• [WHAT THE TASK ASKS]
Take each line containing the word "with" and copy it.

= = =

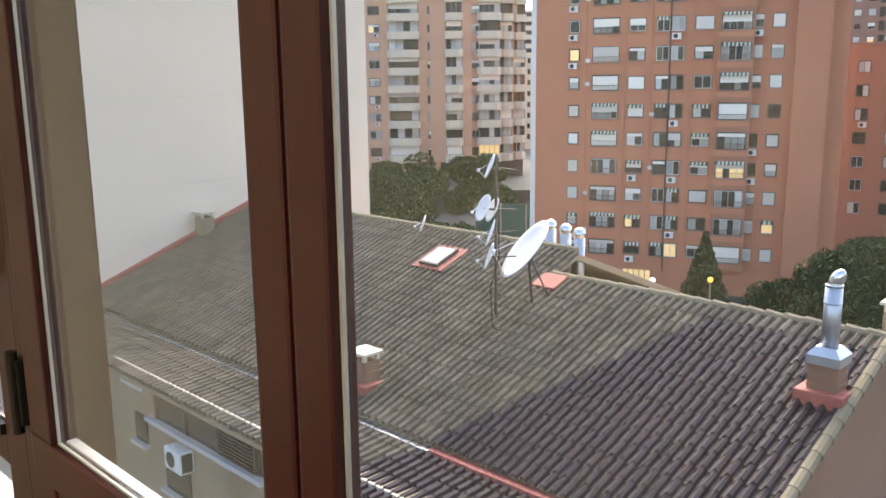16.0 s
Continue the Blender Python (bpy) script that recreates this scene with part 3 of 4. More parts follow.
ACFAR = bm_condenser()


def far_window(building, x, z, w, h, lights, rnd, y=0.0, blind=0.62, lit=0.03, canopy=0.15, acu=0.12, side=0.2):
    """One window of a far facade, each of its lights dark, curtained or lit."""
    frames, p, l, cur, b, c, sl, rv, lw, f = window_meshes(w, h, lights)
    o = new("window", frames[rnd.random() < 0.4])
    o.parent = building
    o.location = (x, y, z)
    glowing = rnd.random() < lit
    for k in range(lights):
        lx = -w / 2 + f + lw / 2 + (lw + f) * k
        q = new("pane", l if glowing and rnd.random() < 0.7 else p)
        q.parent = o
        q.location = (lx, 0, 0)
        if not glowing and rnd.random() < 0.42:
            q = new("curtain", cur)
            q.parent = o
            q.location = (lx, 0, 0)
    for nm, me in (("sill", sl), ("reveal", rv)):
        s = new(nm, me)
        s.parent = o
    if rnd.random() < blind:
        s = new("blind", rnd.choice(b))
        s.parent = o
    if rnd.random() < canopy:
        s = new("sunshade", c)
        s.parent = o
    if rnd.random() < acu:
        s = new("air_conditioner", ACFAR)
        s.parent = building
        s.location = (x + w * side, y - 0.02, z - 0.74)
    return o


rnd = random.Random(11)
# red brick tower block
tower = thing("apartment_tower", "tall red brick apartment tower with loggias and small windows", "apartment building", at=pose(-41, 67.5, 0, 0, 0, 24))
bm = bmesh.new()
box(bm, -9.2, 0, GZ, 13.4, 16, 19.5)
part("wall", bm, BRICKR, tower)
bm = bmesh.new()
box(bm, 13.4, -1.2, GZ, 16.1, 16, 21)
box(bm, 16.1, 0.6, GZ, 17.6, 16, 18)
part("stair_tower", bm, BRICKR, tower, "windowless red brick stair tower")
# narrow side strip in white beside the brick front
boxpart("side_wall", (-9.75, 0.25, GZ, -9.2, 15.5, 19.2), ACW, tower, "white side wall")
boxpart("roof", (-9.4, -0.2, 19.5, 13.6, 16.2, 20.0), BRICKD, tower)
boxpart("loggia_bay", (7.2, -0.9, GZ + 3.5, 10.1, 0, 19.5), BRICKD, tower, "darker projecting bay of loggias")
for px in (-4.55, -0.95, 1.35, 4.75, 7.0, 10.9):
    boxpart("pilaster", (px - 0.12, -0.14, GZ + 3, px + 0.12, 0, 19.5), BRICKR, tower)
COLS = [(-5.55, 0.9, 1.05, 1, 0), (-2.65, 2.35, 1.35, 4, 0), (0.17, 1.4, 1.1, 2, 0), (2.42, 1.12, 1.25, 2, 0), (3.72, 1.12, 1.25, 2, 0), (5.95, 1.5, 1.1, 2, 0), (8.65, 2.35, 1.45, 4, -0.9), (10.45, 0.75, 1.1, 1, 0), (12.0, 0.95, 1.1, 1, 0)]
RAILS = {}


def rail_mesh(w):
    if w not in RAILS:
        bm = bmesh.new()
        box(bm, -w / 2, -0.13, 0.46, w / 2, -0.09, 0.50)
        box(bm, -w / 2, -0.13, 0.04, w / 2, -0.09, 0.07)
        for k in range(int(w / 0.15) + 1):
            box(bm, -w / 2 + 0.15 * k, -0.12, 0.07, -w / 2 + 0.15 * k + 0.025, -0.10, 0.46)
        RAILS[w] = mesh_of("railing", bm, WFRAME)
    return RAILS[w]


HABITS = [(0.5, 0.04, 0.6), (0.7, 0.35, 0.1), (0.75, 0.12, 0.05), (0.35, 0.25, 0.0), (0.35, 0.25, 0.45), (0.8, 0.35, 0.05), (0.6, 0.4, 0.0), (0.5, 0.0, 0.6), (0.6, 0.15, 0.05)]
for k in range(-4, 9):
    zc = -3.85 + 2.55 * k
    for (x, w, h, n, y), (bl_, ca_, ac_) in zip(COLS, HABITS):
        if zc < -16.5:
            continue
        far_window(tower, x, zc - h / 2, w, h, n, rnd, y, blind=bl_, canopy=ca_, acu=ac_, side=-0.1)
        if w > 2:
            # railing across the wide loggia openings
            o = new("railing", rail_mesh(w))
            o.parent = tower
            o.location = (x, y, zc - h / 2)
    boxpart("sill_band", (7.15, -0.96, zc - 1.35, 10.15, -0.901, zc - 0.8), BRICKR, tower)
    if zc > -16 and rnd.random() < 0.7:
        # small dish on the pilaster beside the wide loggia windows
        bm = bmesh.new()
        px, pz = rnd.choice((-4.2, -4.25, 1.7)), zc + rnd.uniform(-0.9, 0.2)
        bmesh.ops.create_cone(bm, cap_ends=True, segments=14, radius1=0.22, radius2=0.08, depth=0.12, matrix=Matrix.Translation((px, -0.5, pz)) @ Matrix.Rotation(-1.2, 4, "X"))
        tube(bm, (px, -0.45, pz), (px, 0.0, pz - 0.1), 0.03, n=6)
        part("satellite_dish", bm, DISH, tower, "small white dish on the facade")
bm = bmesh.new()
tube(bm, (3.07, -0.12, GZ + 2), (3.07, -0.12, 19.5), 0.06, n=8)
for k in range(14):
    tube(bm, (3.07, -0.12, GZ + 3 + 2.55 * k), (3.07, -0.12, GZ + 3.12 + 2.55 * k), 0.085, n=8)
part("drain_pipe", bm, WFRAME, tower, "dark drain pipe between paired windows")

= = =

• [FINISHED ANSWER]
Continue the Blender Python (bpy) script that recreates this scene with part 3 of 4. More parts follow.
tower = thing("apartment_tower", "tall red brick apartment tower with loggias and small windows", "apartment building", at=pose(-41, 67.5, 0, 0, 0, 24))